Fife teacher failed to raise alarm over rapist colleague
A FIFE music teacher who failed to report allegations about her rapist colleague having sexual contact with a schoolgirl has been struck off.
Ellen Bogie was a friend and taught alongside Matthew Birch and when one of his victims confided in her she did not alert the authorities and instead told him.
It was only when the schoolgirl spoke to the headteacher that an investigation was launched and Birch’s depraved campaign of rape, abuse and grooming against six female pupils was uncovered.
In February 2022 at the High Court in Glasgow, he was sentenced to 11 years in prison and his name was added to the sex offenders register.
After conducting a disciplinary investigation Fife Council suspended Bogie in February 2022 and issued her with a final written warning in June 2022.
She was demoted from her role as a principal teacher and moved to a new school but resigned in September 2022.
Bogie, who has now been deemed unfit to teach and agreed to be removed from the teaching register for a period of 18 months, told a General Teaching Council for Scotland (GCTS) tribunal that she was “haunted every day” about what had happened to the pupil who confided in her.
Their report has now been issued and states: “The panel considered that this was a serious breach, she had information from a vulnerable child on which she did not act, and that the child was subject to abuse.

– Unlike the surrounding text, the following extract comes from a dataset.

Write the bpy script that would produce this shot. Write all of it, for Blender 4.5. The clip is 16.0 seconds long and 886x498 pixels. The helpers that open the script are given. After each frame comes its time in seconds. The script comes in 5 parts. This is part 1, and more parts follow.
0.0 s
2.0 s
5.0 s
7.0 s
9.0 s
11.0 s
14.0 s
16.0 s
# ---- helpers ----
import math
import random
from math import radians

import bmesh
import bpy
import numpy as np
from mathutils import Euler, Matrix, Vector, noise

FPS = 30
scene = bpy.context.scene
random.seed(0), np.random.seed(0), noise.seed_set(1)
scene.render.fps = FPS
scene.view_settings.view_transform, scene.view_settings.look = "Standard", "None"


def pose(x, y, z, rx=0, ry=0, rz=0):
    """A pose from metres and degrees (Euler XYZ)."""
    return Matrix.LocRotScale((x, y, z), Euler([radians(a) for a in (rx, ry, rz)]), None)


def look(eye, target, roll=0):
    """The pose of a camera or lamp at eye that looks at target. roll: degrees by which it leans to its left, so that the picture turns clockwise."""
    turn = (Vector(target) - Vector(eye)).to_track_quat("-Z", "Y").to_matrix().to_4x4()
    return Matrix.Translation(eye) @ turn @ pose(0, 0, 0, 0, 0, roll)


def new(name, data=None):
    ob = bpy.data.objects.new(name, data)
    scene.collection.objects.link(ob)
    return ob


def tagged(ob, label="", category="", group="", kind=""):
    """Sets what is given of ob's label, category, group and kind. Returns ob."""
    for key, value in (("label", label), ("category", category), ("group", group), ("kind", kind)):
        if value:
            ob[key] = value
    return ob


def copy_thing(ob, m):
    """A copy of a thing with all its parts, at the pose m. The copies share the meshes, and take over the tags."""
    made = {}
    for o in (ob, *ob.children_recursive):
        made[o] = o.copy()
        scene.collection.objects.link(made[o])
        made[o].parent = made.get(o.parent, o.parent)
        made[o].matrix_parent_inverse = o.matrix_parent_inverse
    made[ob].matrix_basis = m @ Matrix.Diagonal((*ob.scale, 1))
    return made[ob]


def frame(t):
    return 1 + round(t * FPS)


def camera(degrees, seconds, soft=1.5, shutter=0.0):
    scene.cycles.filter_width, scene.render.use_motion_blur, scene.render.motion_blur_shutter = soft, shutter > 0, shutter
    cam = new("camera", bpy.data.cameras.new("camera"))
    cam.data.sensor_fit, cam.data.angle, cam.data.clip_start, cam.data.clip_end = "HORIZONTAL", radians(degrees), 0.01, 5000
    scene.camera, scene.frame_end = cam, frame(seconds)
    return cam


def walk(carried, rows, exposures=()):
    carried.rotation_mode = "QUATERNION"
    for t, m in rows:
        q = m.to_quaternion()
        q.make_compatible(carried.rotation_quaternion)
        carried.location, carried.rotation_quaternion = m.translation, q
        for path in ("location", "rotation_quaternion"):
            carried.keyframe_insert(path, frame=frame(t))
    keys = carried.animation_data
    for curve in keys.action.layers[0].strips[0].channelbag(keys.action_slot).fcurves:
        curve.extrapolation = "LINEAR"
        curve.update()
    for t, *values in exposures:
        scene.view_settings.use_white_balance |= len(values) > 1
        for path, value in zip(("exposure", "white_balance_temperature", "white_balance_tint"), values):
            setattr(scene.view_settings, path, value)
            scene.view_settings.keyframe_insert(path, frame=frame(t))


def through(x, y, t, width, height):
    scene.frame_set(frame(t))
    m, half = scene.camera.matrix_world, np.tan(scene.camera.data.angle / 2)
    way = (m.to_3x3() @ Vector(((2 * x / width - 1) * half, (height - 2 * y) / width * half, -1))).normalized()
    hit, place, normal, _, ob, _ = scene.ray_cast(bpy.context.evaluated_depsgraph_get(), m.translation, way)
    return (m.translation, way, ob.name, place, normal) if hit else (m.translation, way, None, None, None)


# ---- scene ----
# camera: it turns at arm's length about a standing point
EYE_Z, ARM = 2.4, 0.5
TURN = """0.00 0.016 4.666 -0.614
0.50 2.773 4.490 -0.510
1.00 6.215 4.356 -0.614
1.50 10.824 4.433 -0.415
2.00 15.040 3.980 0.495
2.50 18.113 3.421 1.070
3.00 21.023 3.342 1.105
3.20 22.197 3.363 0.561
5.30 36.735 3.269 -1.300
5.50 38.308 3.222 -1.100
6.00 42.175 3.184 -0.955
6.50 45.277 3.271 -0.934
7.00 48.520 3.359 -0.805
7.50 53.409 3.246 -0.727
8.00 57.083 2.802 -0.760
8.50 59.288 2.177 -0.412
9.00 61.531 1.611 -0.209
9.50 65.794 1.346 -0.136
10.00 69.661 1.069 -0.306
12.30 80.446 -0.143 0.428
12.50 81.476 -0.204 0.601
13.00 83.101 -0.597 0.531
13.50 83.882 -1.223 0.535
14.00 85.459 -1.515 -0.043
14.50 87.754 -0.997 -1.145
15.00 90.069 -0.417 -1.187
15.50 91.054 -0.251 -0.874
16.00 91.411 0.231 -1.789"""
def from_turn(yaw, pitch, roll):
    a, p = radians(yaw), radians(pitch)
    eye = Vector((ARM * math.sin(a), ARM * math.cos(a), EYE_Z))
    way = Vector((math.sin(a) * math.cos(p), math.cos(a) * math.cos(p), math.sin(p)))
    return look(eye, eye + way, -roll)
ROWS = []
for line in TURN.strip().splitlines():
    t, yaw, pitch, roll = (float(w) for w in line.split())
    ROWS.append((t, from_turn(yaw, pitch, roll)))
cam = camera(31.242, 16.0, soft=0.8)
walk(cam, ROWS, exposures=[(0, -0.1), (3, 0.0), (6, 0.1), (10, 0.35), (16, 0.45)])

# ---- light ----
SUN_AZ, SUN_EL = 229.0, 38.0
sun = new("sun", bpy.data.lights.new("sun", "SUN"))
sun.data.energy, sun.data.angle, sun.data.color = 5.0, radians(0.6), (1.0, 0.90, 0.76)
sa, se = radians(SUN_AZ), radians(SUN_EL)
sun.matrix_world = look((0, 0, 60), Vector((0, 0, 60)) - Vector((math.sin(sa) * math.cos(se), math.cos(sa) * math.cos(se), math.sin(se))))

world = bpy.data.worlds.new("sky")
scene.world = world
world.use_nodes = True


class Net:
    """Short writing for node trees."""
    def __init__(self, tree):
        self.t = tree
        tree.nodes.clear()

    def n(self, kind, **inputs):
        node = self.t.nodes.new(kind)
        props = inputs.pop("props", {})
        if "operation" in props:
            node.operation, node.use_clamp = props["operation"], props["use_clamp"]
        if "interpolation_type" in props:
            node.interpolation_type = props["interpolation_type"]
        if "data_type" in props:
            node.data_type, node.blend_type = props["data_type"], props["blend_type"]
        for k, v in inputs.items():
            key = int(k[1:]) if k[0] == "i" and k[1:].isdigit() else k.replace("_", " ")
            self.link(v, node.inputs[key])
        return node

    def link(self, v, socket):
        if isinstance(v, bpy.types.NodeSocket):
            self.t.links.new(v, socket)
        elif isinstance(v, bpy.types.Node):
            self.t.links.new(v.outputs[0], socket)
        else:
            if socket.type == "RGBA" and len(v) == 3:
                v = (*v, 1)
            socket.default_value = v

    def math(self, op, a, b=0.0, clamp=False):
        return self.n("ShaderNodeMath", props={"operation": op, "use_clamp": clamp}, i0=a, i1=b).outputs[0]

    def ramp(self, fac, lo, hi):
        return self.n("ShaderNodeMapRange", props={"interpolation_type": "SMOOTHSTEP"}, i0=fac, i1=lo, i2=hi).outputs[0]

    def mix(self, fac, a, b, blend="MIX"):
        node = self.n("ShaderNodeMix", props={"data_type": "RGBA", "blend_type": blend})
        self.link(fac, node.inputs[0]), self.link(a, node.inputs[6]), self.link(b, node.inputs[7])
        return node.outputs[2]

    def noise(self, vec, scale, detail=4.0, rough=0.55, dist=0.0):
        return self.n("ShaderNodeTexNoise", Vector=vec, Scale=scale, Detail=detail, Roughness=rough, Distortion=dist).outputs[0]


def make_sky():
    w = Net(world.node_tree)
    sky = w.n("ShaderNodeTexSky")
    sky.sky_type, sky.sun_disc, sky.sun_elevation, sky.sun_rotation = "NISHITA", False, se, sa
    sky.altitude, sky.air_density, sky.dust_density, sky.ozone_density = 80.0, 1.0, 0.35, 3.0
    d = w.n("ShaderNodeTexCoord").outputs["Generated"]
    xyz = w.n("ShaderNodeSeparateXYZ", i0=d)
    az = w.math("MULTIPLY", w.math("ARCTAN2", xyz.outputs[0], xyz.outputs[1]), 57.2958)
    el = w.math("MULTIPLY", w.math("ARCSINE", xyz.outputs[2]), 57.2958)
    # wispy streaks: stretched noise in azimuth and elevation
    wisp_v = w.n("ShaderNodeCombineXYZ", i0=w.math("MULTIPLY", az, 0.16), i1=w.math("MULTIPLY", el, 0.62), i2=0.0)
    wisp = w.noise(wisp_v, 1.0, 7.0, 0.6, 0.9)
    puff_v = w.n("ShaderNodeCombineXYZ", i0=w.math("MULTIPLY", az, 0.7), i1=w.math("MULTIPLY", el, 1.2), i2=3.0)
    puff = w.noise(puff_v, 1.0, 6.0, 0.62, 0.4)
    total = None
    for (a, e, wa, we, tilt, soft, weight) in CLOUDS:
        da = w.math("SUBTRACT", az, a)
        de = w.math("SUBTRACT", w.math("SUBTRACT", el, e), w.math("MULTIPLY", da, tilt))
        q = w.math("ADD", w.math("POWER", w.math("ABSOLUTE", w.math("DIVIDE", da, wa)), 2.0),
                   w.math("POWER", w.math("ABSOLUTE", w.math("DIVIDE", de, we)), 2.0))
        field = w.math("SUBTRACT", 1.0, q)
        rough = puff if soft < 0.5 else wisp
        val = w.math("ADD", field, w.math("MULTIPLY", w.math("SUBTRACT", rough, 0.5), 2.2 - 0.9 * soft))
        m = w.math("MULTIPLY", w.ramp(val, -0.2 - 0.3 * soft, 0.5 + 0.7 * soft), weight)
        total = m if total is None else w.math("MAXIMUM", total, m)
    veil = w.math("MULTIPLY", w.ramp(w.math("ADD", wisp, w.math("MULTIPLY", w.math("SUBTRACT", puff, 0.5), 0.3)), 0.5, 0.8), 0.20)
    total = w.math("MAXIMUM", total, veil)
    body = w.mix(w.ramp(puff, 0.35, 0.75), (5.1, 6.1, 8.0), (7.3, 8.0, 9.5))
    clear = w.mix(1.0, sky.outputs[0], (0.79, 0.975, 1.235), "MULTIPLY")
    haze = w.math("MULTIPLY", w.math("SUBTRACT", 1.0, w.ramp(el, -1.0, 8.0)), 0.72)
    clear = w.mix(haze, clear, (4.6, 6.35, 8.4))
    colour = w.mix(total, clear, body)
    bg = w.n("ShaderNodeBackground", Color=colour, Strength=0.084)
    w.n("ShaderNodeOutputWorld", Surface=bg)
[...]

“The panel considered that the teacher had potentially put other children at risk by not dealing promptly with the information disclosed to her.”
Allegations were levelled in April and, the following month, Bogie admitted all of them.
The GTCS said that when vulnerable Pupil A told the principal music teacher, in December 2018, that there had been “sexual contact” with Birch, she failed to follow child protection procedures.
And by failing to raise the alarm, she “potentially placed other children at risk of harm”.
The panel decided that she also “lacked integrity” by sharing her mobile phone number with the pupil and later failing to block the pupil’s number when requested to do so.
Bogie accepted her fitness to teach was impaired, while also providing an “explanation of mitigating circumstances”.
The GTCS report noted that she “remains hopeful that she may be able to return to the profession someday”.
The panel took into account that she had “no previous history of misconduct”, testimonials that said she had been “exemplary” in her role up to that point and that Birch, “who had been convicted of a criminal offence, had manipulated her”.
It said a re-occurrence was “unlikely” as Bogie was no longer working as a teacher.
The panel added: “She has carried out a detailed reflection with an honest view of her feelings about how she is haunted every day with what happened to Pupil A.
“She states on several occasions how this has affected her and others, demonstrating a high level of remorse and insight into the effect of her actions, she has admitted all her actions and is aware of the impact of her actions on vulnerable Pupil A.”
At his trial in December 2021, Birch, now 47, was found guilty of nine sex offences between August 2004 and December 2018 while working at two unnamed high schools in Fife and North Lanarkshire.
The High Court in Glasgow heard that the music teacher classed female pupils as “fair game”.
He was described by prosecutors as a sexual “predator” who targeted girls who had musical talent, but often had personal issues.
Birch asked one girl to take part in a photoshoot before raping her at her home.
He raped another on several occasions at his home in Falkirk and engaged in sexual activity with others in his car, in classrooms and at an address in Edinburgh.